En 2001, le mot a été repris 1 pour désigner non plus le point de vue d’un observateur, mais celui d’un producteur de contenus sur lui-même. Lorsque je montre des parties de moi qui sont publiques, elles le sont en effet. Lorsque je réserve à quelques proches des parties intimes de moi-même, elles le sont évidemment aussi. Mais au moment où je choisis de rendre publiques certaines caractéristiques de moi-même jusque-là gardées secrètes, c’est l’extimité. La nouveauté de cette approche est de désigner un processus, celui par lequel une personne décide, à un moment donné, de rendre publique une partie de son intimité. Ce mouvement n’a évidemment lieu qu’une seule fois. Si ce que je viens de rendre public m’attire suffisamment de retours positifs et que je décide de le laisser dans ce domaine, le mouvement par lequel je continue à le montrer relève de moins en moins du désir d’extimité et de plus en plus de l’exhibitionnisme. Et si je décide de retirer du domaine public ce que j’ai décidé d’y exposer au regard et au jugement des autres, ce mouvement est interrompu pareillement.

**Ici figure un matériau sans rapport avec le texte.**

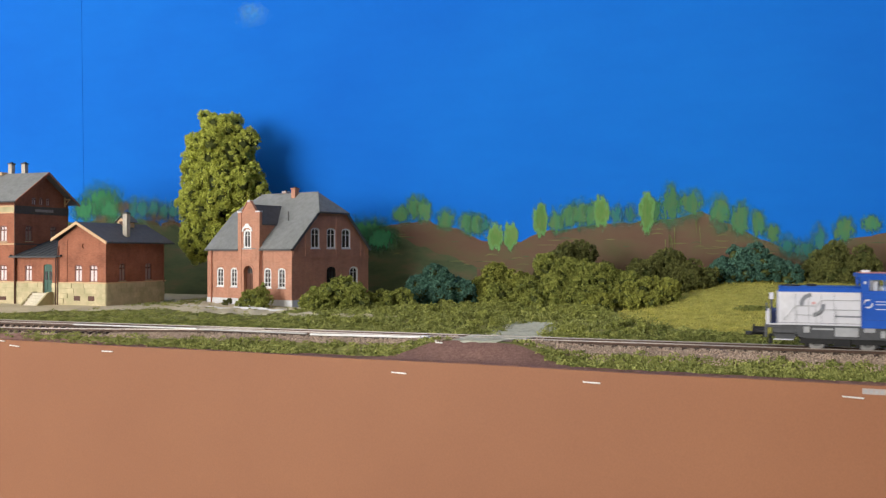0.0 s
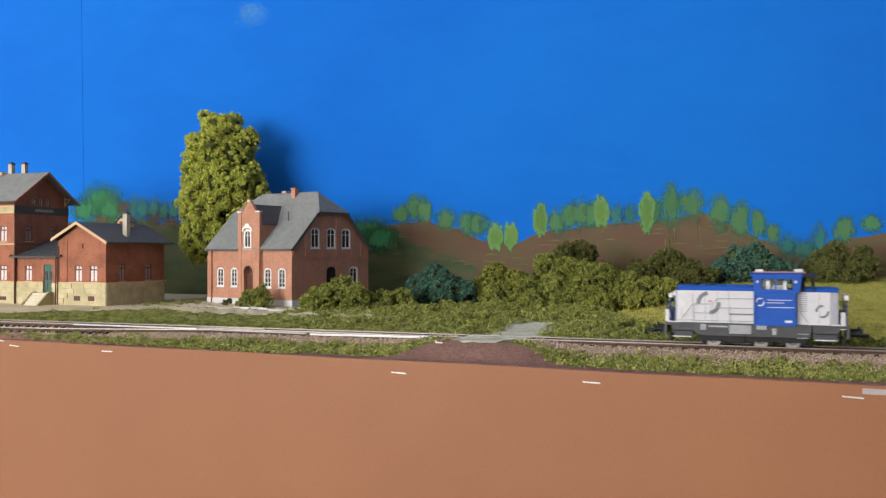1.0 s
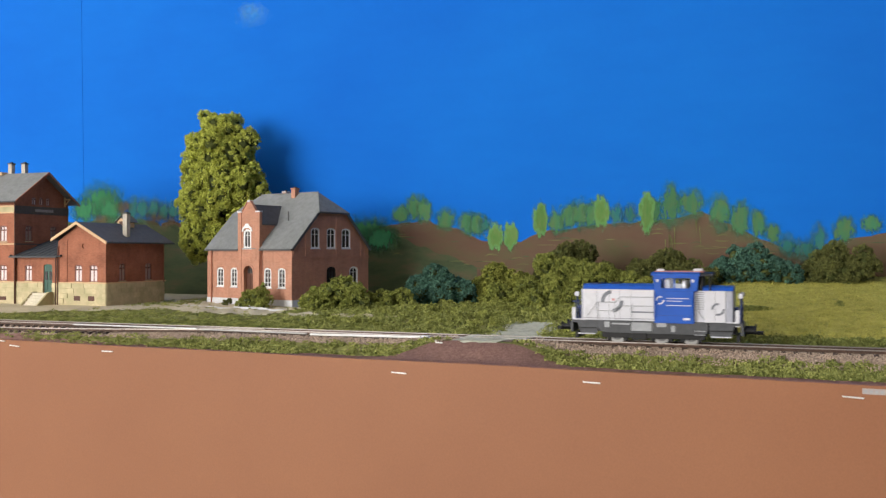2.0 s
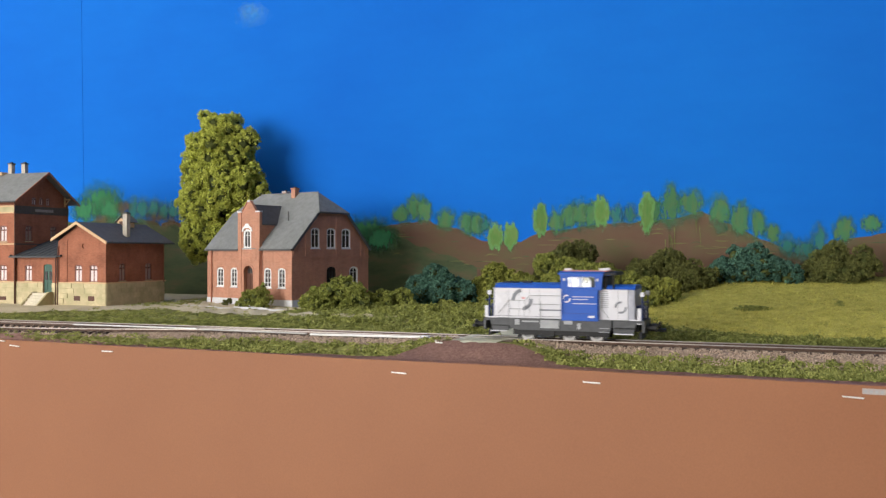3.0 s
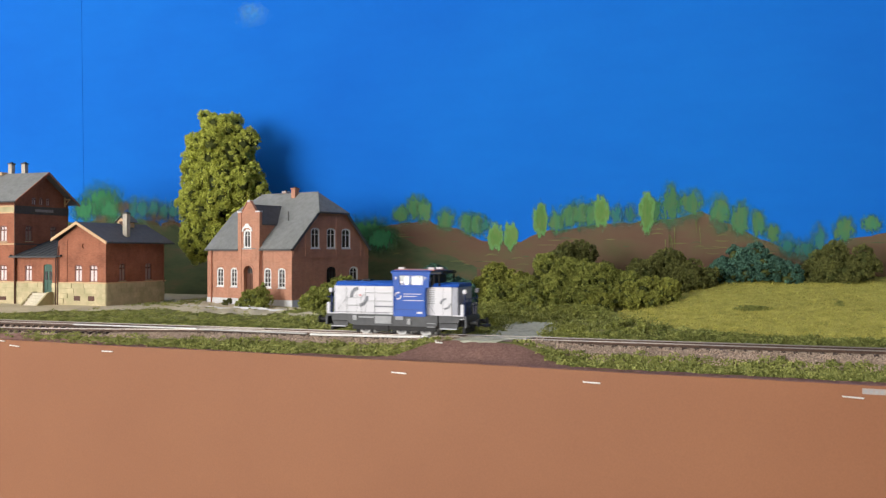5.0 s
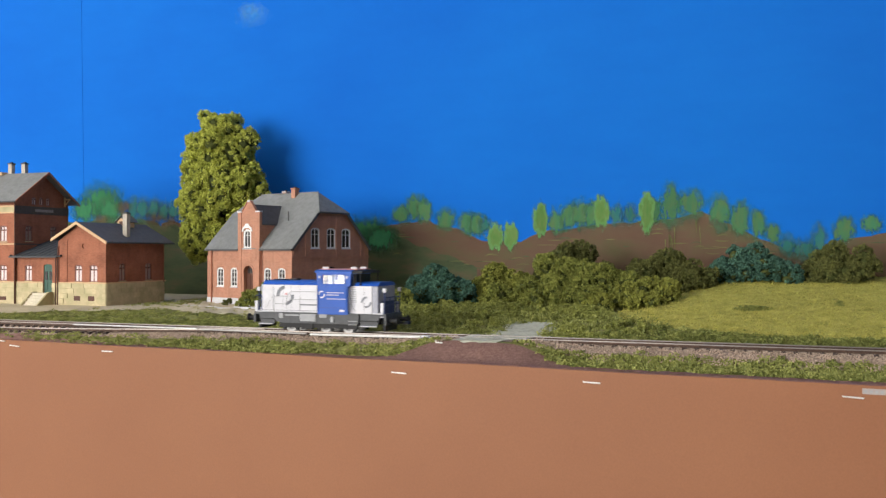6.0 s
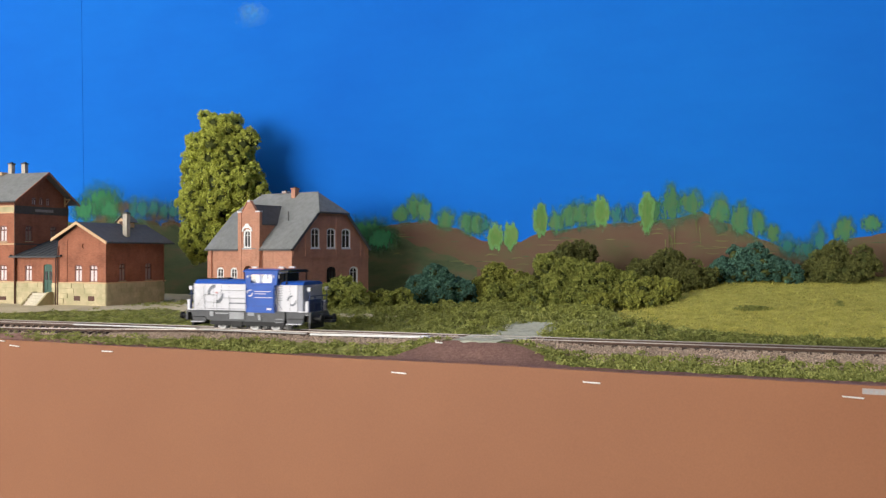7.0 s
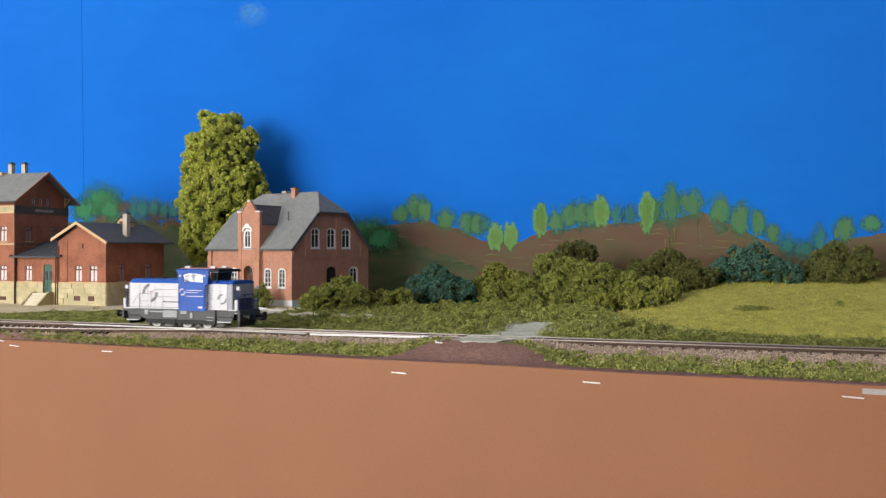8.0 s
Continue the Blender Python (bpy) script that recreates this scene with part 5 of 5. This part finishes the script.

Mais si je me montre de façon anonyme ? Après tout, je peux révéler beaucoup de moi en me cachant derrière un pseudonyme ou un avatar - ces créatures de pixels qui nous permettent de naviguer dans les espaces numériques -,  sans compter que j’ai la possibilité de m’en fabriquer un grand nombre. Aujourd’hui, peu de gens les utilisent, mais ils risquent bientôt d’être aussi nécessaires et banalisés qu’un simple numéro de téléphone.
Car l’Internaute est attaché à l’anonymat. Tout au moins celui qui est adulte. La Société Blizzard a essayé d’obliger les joueurs de World of Warcraft à intervenir sur les forums dédiés au jeu sous leur véritable identité. Cette décision a provoqué une telle levée de boucliers que Blizzard a dû y renoncer. Il faut dire que la majorité des onze millions d’abonnés à WOW à sont loin d’être des adolescents puisque la moyenne d’âge y est de trente ans. En revanche, à quinze ans, on dévoile volontiers des pans de son intimité sur Facebook. Autre temps, autres mœurs, ou bien seulement une question d’âge ? L’avenir nous le dira.


La nouvelle génération, en tous cas, ne craint pas de se constituer un autre « je » sous le même état civil. Mais lequel est le vrai ? Celui des CV et autres présentations de soi qu’on trouve sur les sites dédiés à la recherche d’un emploi, ou bien celui qu’on bricole plus ou moins complaisamment pour les copains et leurs amis ? Les administrations et les entreprises, en tous cas, ont choisi. Elles ne regardent même plus les CV qu’elles reçoivent et recrutent à partir du profil Facebook !

 


1  Serge Tisseron (2002), L’intimité surexposée,  Paris, Hachette Littératures.